Siendo ya mayor, me enteré naturalmente de lo que había sido la División Azul, y me he preguntado si aquellos españoles que allí fueron, de los cuales dejaron sus huesos en tierra rusa unos doce mil, se enteraron de lo que pasaba con los judíos y era ciertamente innombrable, pero debía nombrarse. Porque lo que sí me llamó la atención fue que el Jefe de esa «División Azul», poco antes de volver a España fue invitado a visitar a Hitler, y escribe que encontró a un hombre envejecido y vencido, agachado e inseguro, confesando que no podía vencer con tantos frentes que se habían abierto contra él. Y que cínica y ya tardíamente se quejaba de que Occidente no le hacía caso, como si su proyecto, en comandita con Stalin, no hubiera sido el de dominar a todo ese Occidente para imponerle sus siniestros sistemas totalitarios.

Pero yo ya había leído el libro de Dionisio Ridruejo, que ofrecía la impresión de una crónica medieval y, cuando conocí al autor, y le dije lo que me había parecido el libro, me contestó que, después de mi generación ya no sería ni entendible, ni reconocible.
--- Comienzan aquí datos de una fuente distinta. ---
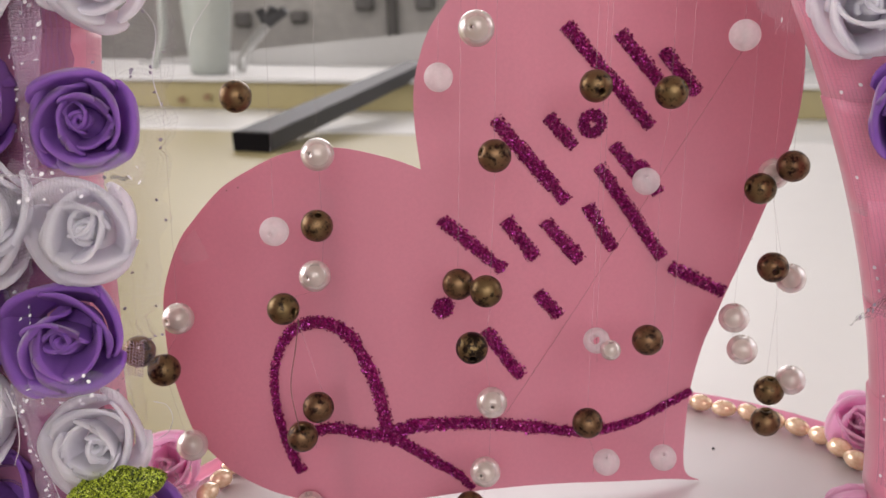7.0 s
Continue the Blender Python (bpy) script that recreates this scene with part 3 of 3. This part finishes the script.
for i, (kind, x, y, z, dx, dy, dz, s) in enumerate(FOOT_ROSES):
    rose(kind, {"purple": "purple foam rose on the white base", "white": "white foam rose on the white base"}.get(kind, WORD[kind]), facing(x, y, z, dx, dy, dz, 50 * i), s, i + 1)


# ---- pillars ----
def pillar(name, edge, centre_y, side, seed):
    """A ribbon-wrapped flat post that curves inward as it rises. edge(z): its inner edge; side: +1 when the post lies to the right of it."""
    top = empty(name, Matrix(), "curved post wrapped in overlapping pink satin ribbon", "pillar", "gift pillars")
    rr = random.Random(seed)
    z, i = 0.0, 0
    while z < 0.228:
        h = min(0.030, 0.2322 - z)
        verts, faces, rows = [], [], 7
        swell = 0.0003 + 0.0007 * (i % 2) + rr.uniform(0, 0.0005)
        tilt = rr.uniform(-0.10, 0.10)
        for j in range(rows + 1):
            zz = z + h * j / rows
            c = edge(zz) + side * 0.031
            hw, hd = 0.031 + swell, 0.013 + swell
            for k in range(24):
                a = 2 * math.pi * k / 24
                ca, sa = math.cos(a), math.sin(a)
                px = hw * math.copysign(abs(ca) ** 0.55, ca)
                py = hd * math.copysign(abs(sa) ** 0.55, sa)
                fold = 0.0003 * math.sin(9 * a + 40 * zz + seed)
                verts.append((c + px + fold, centre_y + py + fold, max(0.0, min(0.2322, zz + tilt * px))))
        for j in range(rows):
            for k in range(24):
                q = (k + 1) % 24
                faces.append((j * 24 + k, j * 24 + q, (j + 1) * 24 + q, (j + 1) * 24 + k))
        faces += [tuple(reversed(range(24))), tuple(range(rows * 24, rows * 24 + 24))]
        part("ribbon_wrap", mesh_of("ribbon_wrap", verts, faces, M["ribbon"]), top)
        z += 0.0265
        i += 1
    return top


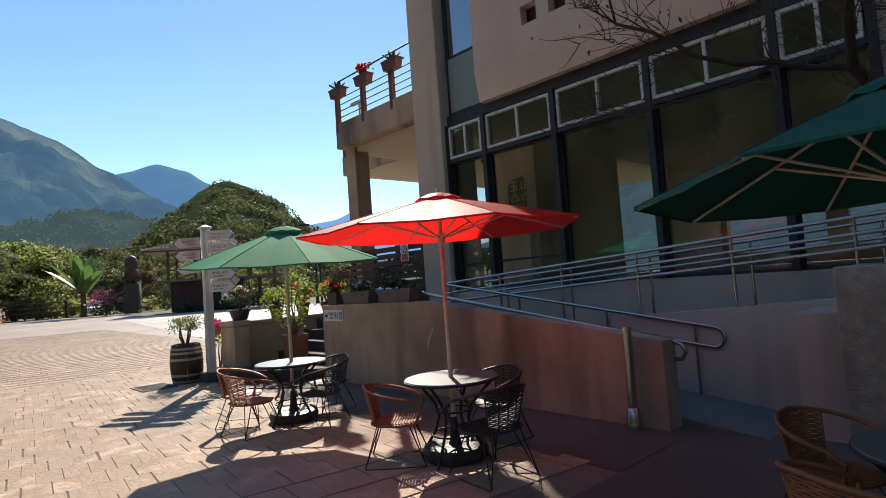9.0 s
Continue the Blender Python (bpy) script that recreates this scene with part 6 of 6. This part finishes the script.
# ---- stamped paving, laid last ----
BL, BW, GX, GY = 0.44, 0.21, 0.0005, 0.0045
rng = random.Random(77)
protos = []
for k in range(6):
    bm = bmesh.new()
    j = [rng.uniform(-1, 1) for _ in range(8)]
    lo = [(sx * (BL - GX) / 2 + 0.001 * j[2 * q], sy * (BW - GY) / 2 + 0.003 * j[2 * q + 1]) for q, (sx, sy) in enumerate(((-1, -1), (1, -1), (1, 1), (-1, 1)))]
    a = [bm.verts.new((x, y, -0.02)) for x, y in lo]
    b = [bm.verts.new((x, y, 0.0035)) for x, y in lo]
    c = [bm.verts.new((x * 0.998, y * 0.965, 0.006)) for x, y in lo]
    for p, q in ((a, b), (b, c)):
        for i in range(4):
            bm.faces.new((p[i], p[(i + 1) % 4], q[(i + 1) % 4], q[i]))
    bm.faces.new(c)
    bmesh.ops.recalc_face_normals(bm, faces=bm.faces)
    me = bpy.data.meshes.new("paver")
    bm.to_mesh(me)
    bm.free()
    me.materials.append(M_PAVER)
    protos.append(me)
bed = bpy.data.objects["pavement_bed"]
verts, faces, singles = [], [], 0
LAY = Matrix.Translation((-22, 2, 0)) @ Matrix.Rotation(radians(-7), 4, "Z") @ Matrix.Translation((22, -2, 0))
ni, nj = int(32.3 / BL), int(23.5 / BW)
for i in range(-6, ni + 6):
    for j in range(-22, nj + 22):
        c = LAY @ Vector((-13.45 - BL * i, -15.6 + BW * (j + 0.5 * (i % 2) + rng.uniform(-0.06, 0.06)), 0))
        x, y = c.x, c.y
        if not (-45.6 < x < -13.25 and -15.7 < y < 8.1) or (x > -19.3 and y > 5.5) or (-21.9 < x and y > 4.5):
            continue
        if y > 8.3 + 0.16 * (-x - 27) and x < -27:
            continue
        z = gz(x) + 0.001 + rng.uniform(-0.0003, 0.0003)
        me = protos[rng.randrange(6)]
        if -23.6 < x < -19.0 and 1.4 < y < 4.5 and singles < 300:
            ob = new("paver", me)
            ob.parent = bed
            ob.matrix_local = pose(x, y, z, 0, 0, -7)
            singles += 1
        else:
            k = len(verts)
            m = pose(x, y, z, 0, 0, -7)
            verts += [m @ v.co for v in me.vertices]
            faces += [tuple(q + k for q in p.vertices) for p in me.polygons]
me = bpy.data.meshes.new("pavers")
me.from_pydata(verts, [], faces)
me.materials.append(M_PAVER2)
ob = tagged(new("pavers", me), kind="stuff")
ob.parent = bed
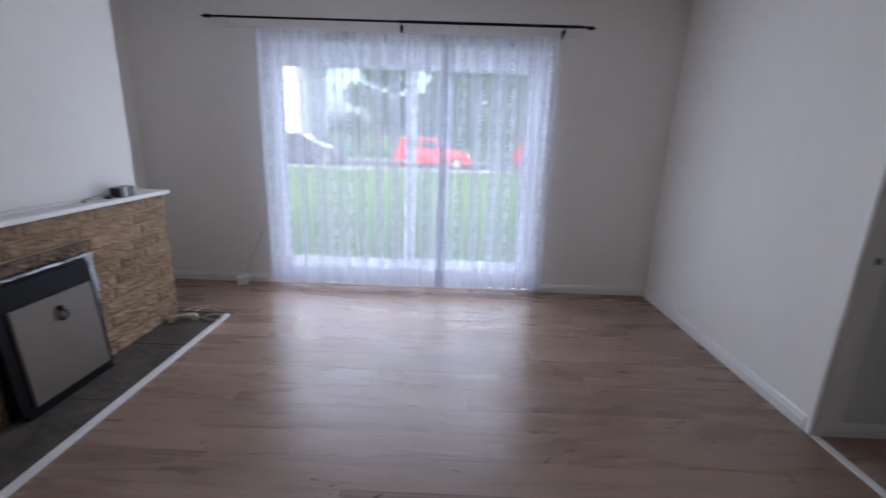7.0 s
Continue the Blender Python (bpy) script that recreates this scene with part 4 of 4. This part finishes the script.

O se convertiría en arma arrojadiza. Y otro amigo que me acompañaba añadió que él ya se había dado cuenta de que comenzaba una guerra intelectual de estilo faraónico o de liquidación de los llamados «cartuchos» o memorias de un tiempo anterior como si no hubiese existido.

Mi amigo y yo éramos muy lectores de Toynbee y nos permitíamos ir a buscar similitudes históricas en el universo mundo, aunque no pasaron muchos meses sin que hubiera que ir tan lejos, porque un día, en Barcelona, se me advirtió que no se me volviera a ocurrir cenar con uno de los hombres ilustres por su inteligencia al que los jefes de la industria cultural del país –los mismos que en los tiempo de la dictadura o sus ayudantes y sucesores– llamaban con un despreciable mote político con el que borrarían su valor de historiador y ensayista, y su persona. Así que no podía sino recordar lo que le había ocurrido a don Antonio de Lama, un clérigo leonés, fundador de la revista de poesía «Espadaña», quien acostumbraba a pasar las tardes de domingo en la cárcel de San Marcos de León para acompañar a los allí detenidos, y un día preguntó a uno de ellos quién era y desde cuándo estaba allí, y éste le contestó: «Desde que nos liberaron, Padre», y ésta era la fecha exacta, con ironía incluida.

A propósito de los territorios intelectuales de profesores y escritores, Thomas Hobbes ya había escrito a su amigo, Samuel Sorbière: «Su reputación pública exige que, en el tema acerca del cual enseñan, nadie haya descubierto algo que ellos no hubieran descubierto antes». Pero esto sólo era poco más que un juego de colegiales, comparado con los enredos de después, porque no sé si Sir Thomas Hobbes podía sospechar que, en el caso de los escritores, las cosas irían bastante más allá, y en el ámbito de los historiadores o críticos, por ejemplo, hasta un punto ciertamente notable. Enormes necedades y embustes han reinado, y siguen haciéndolo, como verdades históricas inapelables, y esto ha tenido sus consecuencias letales. Porque los adjetivos políticos, como los de raza o casta, aunque sean una mera idiocia, se suben a la cabeza y son el peor y más mortal veneno.